No footnotes are provided for this claim. Since the majority of America's founders were Deists, the idea of a God directly intervening in human affairs would have been anathema to them. To call them Christians is not inaccurate, since Deism and Christianity are compatible. However, the majority of the founders would not have held to any kind of providential view of history and would have disagreed with predestination.
Claim 2:
Colonial Americans were educated far better by the home, church, and private sector than our youth today are by modern state schools, and at a fraction of the cost.
Extraordinary claims require extraordinary proof. The American education system is pretty abysmal, but literacy rates now are much higher than in colonial America - even if you are only counting white males. And herein lies the problem - black Americans were almost completely illiterate while the literacy rates among colonial women was much lower than literacy rates among white colonial males. This seems like a flimsy argument for homeschooling more than any kind of accurate history.
Claim 3:
A great majority of America's founders were Christians.
This depends entirely on how you define a Christian. I do believe that a majority of America's founders were Christians - just not the type of Christians that the fundamentalists who wrote this book would approve of. The Christian Deists who refuse the Lord's Supper or who deny the divinity of Christ and Christian Deists who do not believe in a personal God who is involved in human history probably do not qualify as Orthodox Christians. Unitarians, such as John Adams, would probably be rejected outright as Christians by the authors of this book if presented in any other context other than as a founding father. The founders of the United States were revolutionaries who strongly advocated for the separation of church and state. This book seems to be advocating for a presentism that tries to anachronistically insert the same thoughts and beliefs that their specific branch of evangelical Christianity advocates into the hearts of America's founders.
Claim 4
Modern secular texts provide plenty of unfounded criticism of America's leaders, so this text will only provide the positive, to provide a balance.
These authors do not appear to understand what balance is. Since your book is entirely dismissive of secular texts, how is it possible that balance is provided? If you have removed the weight from one side of the scale, there can be no balance. If you write hagiography it is no more balanced than if you write a heavy-handed critique.
Claim 5:
"He who shall introduce into public affairs the principles of primitive Christianity shall change the face of the world." - Benjamin Franklin.
This is a false attribution. Jacques Mallen du Pan, a political opponent of Franklin's and a royalist propagandist in France wrote that Franklin held this view. The view espoused by this quotation, I might add, is a view entirely at odds with Franklin's documented belief in the separation of church and state. A later 1860 source quoted Du Pan, but his left the quotation ambiguous enough that it seemed that Franklin might have said it. This was later translated and attributed to Franklin directly by George Bancroft (1866). This was later quoted in Samuel Arthur Bent's "Familiar Short Sayings of Great Men" (1887), from which it became accepted as a Franklin quote. These authors have accepted it a quotation from Franklin's mouth without bothering to do the actual work of an historian and complete a full investigation of the primary sources (sources they claim to value so highly). Shoddy.
Chapter 1
The first chapter begins with the same dubious quote from Benjamin Franklin that closed the introduction - not a strong start.

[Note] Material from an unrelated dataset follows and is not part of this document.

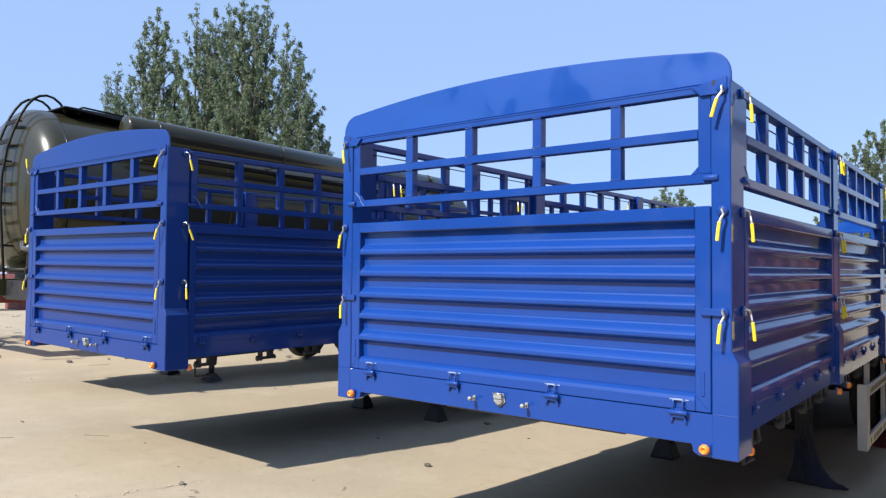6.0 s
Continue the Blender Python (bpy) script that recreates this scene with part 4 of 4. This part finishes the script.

This follows with the authors laying bare the purpose of this book, which is not to inform or to search for historical truth but to "equip Christians to be able to introduce Biblical principles into the public affairs of America, and every nation in the world, and in so doing bring Godly change throughout the world." This is not a history textbook, but a book of propaganda and ideological drivel designed to proselytise.
The basic problem with this ideological approach is soon demonstrated in the book's treatment of the entire continent of Africa. The Bible, it is claimed, has the ability to liberate nations from oppression. Africa was 1% Christian in 1900 and 50% Christian by 1988 (I am not sure of this statistic, or how Coptic and Ethiopian Orthodox Christians might be accounted for in 1900). According to the authors, very few Africans lived in liberated countries in 1988. Why? Because the gospel presented by missionaries was internal and personal rather than offering Biblical answers . . . wait, what?
By separating the continent of Africa from its history of European colonialism and American, European, and Soviet postcolonialism, this presentation has effectively divorced itself from reality. The nations which oppressed and pillaged the African continent no longer have any personal responsibility for their actions. Despots and rebels are not the fault of those foreign governments who funded them. Instead, the sole causal reason for instability and injustice in the continent of Africa is bad Biblical teaching.
I have to stop here, because I am angry.